Investing in the
stock market can feel intimidating when you’re just starting out. The financial
jargon, endless charts, and constant market news often make beginners feel
overwhelmed. But here’s the truth: you don’t need to be a Wall Street
professional to start investing successfully. With the right strategies,
patience, and mindset, anyone can build wealth through the stock market.
This guide shares
10 expert tips for beginners who want to grow their money, avoid common
pitfalls, and invest with confidence.
1. Start with a Clear Goal
Before you buy
your first stock, ask yourself why you’re investing. Is it to save for
retirement, build wealth over time, or generate passive income? Defining your
goals will guide your decisions. For instance, if you’re investing for
retirement decades away, you can afford to take on more risk compared to
someone saving for a down payment in five years.
Clear goals act
as a roadmap, ensuring that you stay focused during market ups and downs.
2. Educate Yourself First
The stock market
rewards knowledge and punishes impatience. Spend time learning the basics: how
stocks work, what indices like the S&P 500 represent, and the difference
between individual stocks, ETFs (Exchange Traded Funds), and mutual funds.
Free online
resources, financial podcasts, and beginner-friendly books like The
Intelligent Investor by Benjamin Graham can be excellent starting points.

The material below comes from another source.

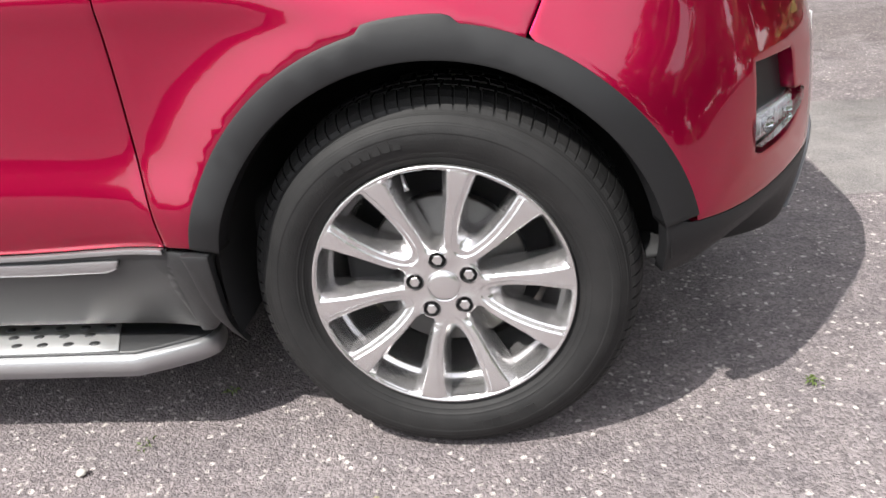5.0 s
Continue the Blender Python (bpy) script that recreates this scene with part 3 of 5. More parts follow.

The more you understand, the less likely you are to panic or make emotional
decisions.
3. Start Small and Be Consistent
You don’t need
thousands of dollars to begin investing. Many brokerage platforms today allow
you to buy fractional shares, meaning you can invest with as little as
$10 or $20. The key is to start, even if the amount feels small.
More importantly,
consistency matters more than size. Contributing $100 every month for
years can grow into a significant sum, thanks to the power of compounding.
4. Diversify Your Investments
“Don’t put all
your eggs in one basket.” This saying applies perfectly to investing. Beginners
often make the mistake of putting too much money into one stock, hoping it will
skyrocket. But if it fails, they lose big.
Diversification
spreads your risk. By investing in a mix of stocks across industries—or simply
buying broad ETFs like those tracking the S&P 500—you reduce the chance of
a single poor investment wiping out your wealth.
5. Think Long-Term
Short-term
trading looks exciting, but it’s a tough game even for professionals. For
beginners, focusing on long-term investing is a safer and more
profitable strategy.
History shows
that despite recessions and downturns, the stock market has always trended
upward over time. Patience and discipline often yield far better results than
chasing quick gains.
6. Avoid Emotional Decisions
Fear and greed
are two emotions that drive most market mistakes. When stock prices drop,
beginners often panic and sell. When prices rise, they rush to buy without
research. Both can harm your returns.
Expert investors
stick to their strategy regardless of short-term noise. Train yourself to see
market downturns as opportunities rather than disasters. Remember, emotions
are your biggest enemy in investing.
7. Understand the Power of Compounding
Compounding is
often called the “eighth wonder of the world.” It’s the process where your
returns generate more returns over time.
For example, if
you invest $1,000 and it grows by 10% annually, you’ll have $1,100 after one
year. In the second year, you’re not just earning on the original $1,000—you’re
earning on $1,100. Over decades, this snowball effect can turn small
investments into significant wealth.
8. Keep Costs and Fees Low
High fees can
quietly eat into your returns. Many beginners don’t realize that paying a 1%
management fee annually could reduce your long-term returns by tens of
thousands of dollars.
Look for low-cost
index funds or ETFs with expense ratios under 0.2%. Also, choose brokerages
that offer commission-free trading. Keeping costs low ensures more of your
money works for you.
9. Stay Informed, But Don’t Obsess
It’s important to
keep up with financial news and market trends, but checking stock prices every
hour is counterproductive. Constant monitoring can trigger stress and emotional
decisions.
Instead, review
your portfolio quarterly or twice a year. Adjust only if your goals or
circumstances change—not just because the market is volatile.
10. Never Stop Learning
The best
investors are lifelong learners. Read books, follow reputable financial blogs,
listen to podcasts, and watch how markets react to global events. Over time,
your knowledge and confidence will grow.
But always remember:
even experts don’t know everything. The stock market is unpredictable, so
humility and curiosity should guide your learning journey.
Final Thoughts
Stock market
investing is one of the most effective ways to build long-term wealth, but it
requires patience, knowledge, and discipline. As a beginner, don’t worry about
predicting the market or timing your entry perfectly. Instead, focus on clear
goals, steady contributions, and smart diversification.
By applying these
10 expert tips, you’ll not only avoid common beginner mistakes but also
set yourself on the path to financial growth and independence.